**WRITTEN REQUEST:**
Copy all lines below exactly as written. Leave pictures out.

***** DATASET SECTION

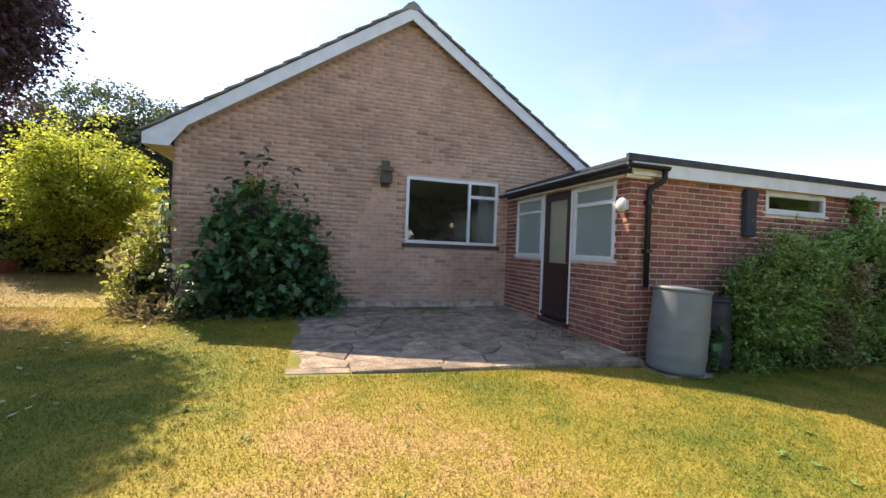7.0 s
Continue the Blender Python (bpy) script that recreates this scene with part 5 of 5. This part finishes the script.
def lay_bricks(wall, axis, face, out, u0, u1, z0, top, holes, mat, middle, limit=300):
    """Stretcher bond on the outer face of a wall, clear of its openings; the bricks about middle are pieces of their own."""
    full, cut = [], []
    z, row = z0, 0
    while z + 0.03 < top(u0) or z + 0.03 < top((u0 + u1) / 2):
        u = u0 - (0.1125 if row % 2 else 0.0)
        while u < u1:
            a, b = max(u + 0.006, u0), min(u + 0.219, u1)
            u += 0.225
            if b - a < 0.04 or z + 0.063 > min(top(a), top(b)):
                continue
            spans = [(a, b)]
            for h in holes:
                if z + 0.063 > h[2] - 0.002 and z < h[3] + 0.002:
                    spans = [s for p, q in spans for s in ((p, min(q, h[0] - 0.004)), (max(p, h[1] + 0.004), q)) if s[1] - s[0] > 0.03]
            for p, q in spans:
                (full if q - p > 0.2129 else cut).append((p, q, z))
        z, row = z + 0.075, row + 1
    full.sort(key=lambda s: (s[0] - middle[0]) ** 2 + (s[2] - middle[1]) ** 2)
    depth = 0.03
    for p, q, z in full[:limit]:
        f = face + out * (0.003 + rng.uniform(0, 0.003))
        lo = f if out < 0 else f - depth
        o = new("brick", brick_mesh(axis, 0.213, mat))
        o.location = (p, lo, z) if axis == "x" else (lo, p, z)
        o.parent = wall
    rest = full[limit:] + cut
    dims = []
    for p, q, z in rest:
        f = face + out * (0.003 + rng.uniform(0, 0.003))
        lo, hi = (f, f + depth) if out < 0 else (f - depth, f)
        dims.append((p, q, lo, hi, z, z + 0.063) if axis == "x" else (lo, hi, p, q, z, z + 0.063))
    dd = np.array(dims)
    corner = [(0, 2, 4), (1, 2, 4), (1, 3, 4), (0, 3, 4), (0, 2, 5), (1, 2, 5), (1, 3, 5), (0, 3, 5)]
    v = np.stack([dd[:, list(c)] for c in corner], 1).reshape(-1, 3)
    f = (np.arange(len(dd))[:, None, None] * 8 + np.array([(3, 2, 1, 0), (4, 5, 6, 7), (0, 1, 5, 4), (1, 2, 6, 5), (2, 3, 7, 6), (3, 0, 4, 7)])).reshape(-1, 4)
    ob = mesh_from("brickwork", v, f, mat + "_run", wall)
    ob["kind"] = "stuff"


win_hole = (WIN[0] - 0.0, WIN[1] + 0.0, WIN[2] - 0.085, WIN[3])
lay_bricks(wall_gable, "x", GY, -1, SX, EX, 0.60, lambda x: roof_under(x) - 0.02, [win_hole], "brick_buff", (-3.0, 1.6))
lay_bricks(wall_west, "y", SX, -1, GY, 17.05, 0.62, lambda y: 3.13, [(h[0], h[1], h[2] - 0.07, h[3]) for h in SIDE_HOLES], "brick_buff", (9.0, 1.6))
lay_bricks(wall_garage, "x", FY, -1, PX, GE, 0.30, lambda x: 2.69, [(g[0], g[1], g[2] - 0.035, g[3]) for g in GW], "brick_red", (-0.6, 1.6))
lay_bricks(wall_porch, "y", PX, -1, FY, GY, 0.525, lambda y: 2.69, [DOOR] + [(g[0], g[1], g[2] - 0.035, g[3]) for g in PW], "brick_red", (5.6, 1.2))
lay_bricks(wall_garage_end, "y", GE, 1, FY, 10.5, 0.15, lambda y: 2.69, [], "brick_red", (5.0, 1.5), 60)
for m in pieces_to_place:
    o = new("roof_tile", tile_mesh)
    o.parent = roof
    o.matrix_parent_inverse = Matrix.Translation(-Vector(roof.location))
    o.matrix_basis = m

**********

**THE REPLY:**
7.0 s
Continue the Blender Python (bpy) script that recreates this scene with part 5 of 5. This part finishes the script.
def lay_bricks(wall, axis, face, out, u0, u1, z0, top, holes, mat, middle, limit=300):
    """Stretcher bond on the outer face of a wall, clear of its openings; the bricks about middle are pieces of their own."""
    full, cut = [], []
    z, row = z0, 0
    while z + 0.03 < top(u0) or z + 0.03 < top((u0 + u1) / 2):
        u = u0 - (0.1125 if row % 2 else 0.0)
        while u < u1:
            a, b = max(u + 0.006, u0), min(u + 0.219, u1)
            u += 0.225
            if b - a < 0.04 or z + 0.063 > min(top(a), top(b)):
                continue
            spans = [(a, b)]
            for h in holes:
                if z + 0.063 > h[2] - 0.002 and z < h[3] + 0.002:
                    spans = [s for p, q in spans for s in ((p, min(q, h[0] - 0.004)), (max(p, h[1] + 0.004), q)) if s[1] - s[0] > 0.03]
            for p, q in spans:
                (full if q - p > 0.2129 else cut).append((p, q, z))
        z, row = z + 0.075, row + 1
    full.sort(key=lambda s: (s[0] - middle[0]) ** 2 + (s[2] - middle[1]) ** 2)
    depth = 0.03
    for p, q, z in full[:limit]:
        f = face + out * (0.003 + rng.uniform(0, 0.003))
        lo = f if out < 0 else f - depth
        o = new("brick", brick_mesh(axis, 0.213, mat))
        o.location = (p, lo, z) if axis == "x" else (lo, p, z)
        o.parent = wall
    rest = full[limit:] + cut
    dims = []
    for p, q, z in rest:
        f = face + out * (0.003 + rng.uniform(0, 0.003))
        lo, hi = (f, f + depth) if out < 0 else (f - depth, f)
        dims.append((p, q, lo, hi, z, z + 0.063) if axis == "x" else (lo, hi, p, q, z, z + 0.063))
    dd = np.array(dims)
    corner = [(0, 2, 4), (1, 2, 4), (1, 3, 4), (0, 3, 4), (0, 2, 5), (1, 2, 5), (1, 3, 5), (0, 3, 5)]
    v = np.stack([dd[:, list(c)] for c in corner], 1).reshape(-1, 3)
    f = (np.arange(len(dd))[:, None, None] * 8 + np.array([(3, 2, 1, 0), (4, 5, 6, 7), (0, 1, 5, 4), (1, 2, 6, 5), (2, 3, 7, 6), (3, 0, 4, 7)])).reshape(-1, 4)
    ob = mesh_from("brickwork", v, f, mat + "_run", wall)
    ob["kind"] = "stuff"


win_hole = (WIN[0] - 0.0, WIN[1] + 0.0, WIN[2] - 0.085, WIN[3])
lay_bricks(wall_gable, "x", GY, -1, SX, EX, 0.60, lambda x: roof_under(x) - 0.02, [win_hole], "brick_buff", (-3.0, 1.6))
lay_bricks(wall_west, "y", SX, -1, GY, 17.05, 0.62, lambda y: 3.13, [(h[0], h[1], h[2] - 0.07, h[3]) for h in SIDE_HOLES], "brick_buff", (9.0, 1.6))
lay_bricks(wall_garage, "x", FY, -1, PX, GE, 0.30, lambda x: 2.69, [(g[0], g[1], g[2] - 0.035, g[3]) for g in GW], "brick_red", (-0.6, 1.6))
lay_bricks(wall_porch, "y", PX, -1, FY, GY, 0.525, lambda y: 2.69, [DOOR] + [(g[0], g[1], g[2] - 0.035, g[3]) for g in PW], "brick_red", (5.6, 1.2))
lay_bricks(wall_garage_end, "y", GE, 1, FY, 10.5, 0.15, lambda y: 2.69, [], "brick_red", (5.0, 1.5), 60)
for m in pieces_to_place:
    o = new("roof_tile", tile_mesh)
    o.parent = roof
    o.matrix_parent_inverse = Matrix.Translation(-Vector(roof.location))
    o.matrix_basis = m